Em relação aos pontos negativos da Reforma, 57% do total de estudantes apontaram a redução de matérias importantes e conteúdos que caem nos vestibulares como o maior problema.

Confira abaixo os principais dados da pesquisa realizada pela Rede Emancipa (clique para ampliar)

Além disso, também foram citadas a imposição da mudança, a desorganização, a ampliação da desigualdade entre escolas públicas e privadas, além da exigência pelo ensino em período integral, fator que sobrecarrega estudantes, sobretudo quem. Dentre os pontos positivos, 61% de estudantes afirmaram que não há nenhum.

A pesquisa aponta que 89,8% de estudantes defendem a revogação do Novo Ensino Médio, sendo que 58% preferem voltar ao formato anterior e 31% defendem uma reforma, mas com amplo espaço democrático e com participação estudantil.

Vale lembrar que, em outubro de 2023, o Ministério da Educação do governo Lula (PT) enviou um projeto de lei para o Congresso para promover alguns ajustes no Novo Ensino Médio.

Aumento na procura

“Infelizmente, os cursinhos também estão próximos de seu esgotamento, porque a demanda é muito grande. E como a gente faz sem apoio do Estado, sem condições estruturais e financeiras para tocar isso? Não temos condições e isso é uma questão que precisamos discutir, porque se a escola pública não está formando esses estudantes ao ponto de eles se prepararem para os vestibulares, se esses estudantes estão indo em busca de cursinhos pré-vestibulares e não estão tendo espaço, onde estão esses estudantes?”, questiona Rafael.

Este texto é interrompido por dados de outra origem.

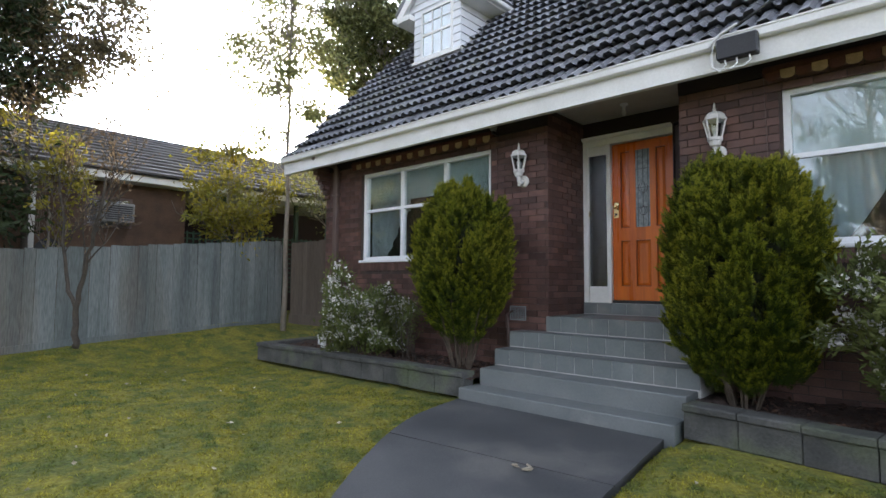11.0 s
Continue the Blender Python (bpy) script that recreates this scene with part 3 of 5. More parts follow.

A insatisfação com o ensino regular leva estudantes a seguirem o caminho trilhado por Sabrina e procurarem os cursinhos pré-vestibulares como forma de complementar os estudos. No entanto, diante desse aumento exponencial de pessoas interessadas, as iniciativas populares têm encontrado dificuldades para conseguir atender a essa demanda.

Na Rede Ubuntu, segundo Rafael, foram registradas cerca de 1.500 inscrições para as turmas deste ano, ainda que a capacidade seja para apenas 400 pessoas.

“Estamos em um momento bem complicado que deveria ser repensado, porque teremos muitos jovens que vão simplesmente desistir do sonho da universidade, e nós da Rede Ubuntu estamos sofrendo muito por isso. De 1.500 estudantes, só podemos atender 400? Nesse cenário, 1.100 não foram contemplados. E onde estão esses 1.100 estudantes? Uma parte significativa vai desistir, e isso dói muito em nós”, desabafa Rafael.

Além do conteúdo educacional, os cursinhos por vezes também disponibilizam e arcam com todos os custos referentes a materiais, alimentação e em alguns casos até o transporte para estudantes, sendo esta a principal dificuldade para manter as iniciativas ativas.

Para Dani, outra grande dificuldade é conseguir um espaço adequado e pessoas voluntárias para dar as aulas, visto que o trabalho não costuma ser remunerado e docentes já se desdobram para conseguir lidar com as responsabilidades e dificuldades do dia a dia nas escolas.

A educadora conta ainda que a Rede Emancipa já perdeu diversas escolas que não entenderam ou não concordaram com as posições da entidade, e diz que o primeiro desafio é o de convencer as pessoas a acreditarem na Educação Popular como um instrumento para a transformação de vidas.

“É importantíssimo que a gente consiga formar estes educadores para não apenas irem ao cursinho dar aulas de sua disciplina, mas lutarem pela Educação Popular, compreender que nossa luta é pela democratização do acesso à universidade e por uma educação emancipadora, de qualidade e gratuita, contra as desigualdades econômicas, o racismo, o machismo, a LGBTQIAPN+fobia, o capacitismo, em defesa do meio ambiente e da saúde pública! Encararem o cursinho não como um trabalho voluntário, mas como um trabalho militante”, diz Dani.

Como alternativa, surgem iniciativas e parcerias como, por exemplo, a recentemente anunciada com os Gaviões da Fiel, principal torcida organizada do Corinthians, com a intenção de aproximar o trabalho de base feito pela entidade à população a partir de elementos presentes na cultura popular.

“O cursinho Emancipa Gaviões acontecerá na Fábrica do Samba, na Barra Funda, e é uma parceria fundamental para nos enraizar na base e atingir cada vez mais educadores que querem lutar por uma educação emancipadora e estudantes. Ter o apoio e a parceria de torcidas organizadas, escolas de samba e de outras iniciativas da cultura popular é imprescindível para o avanço da Rede Emancipa e das nossas lutas, por isso estamos sempre buscando nos organizar junto com aqueles que acreditamos, unindo uma pluralidade de iniciativas. Estamos muito empolgados com a construção deste cursinho”, completa Dani.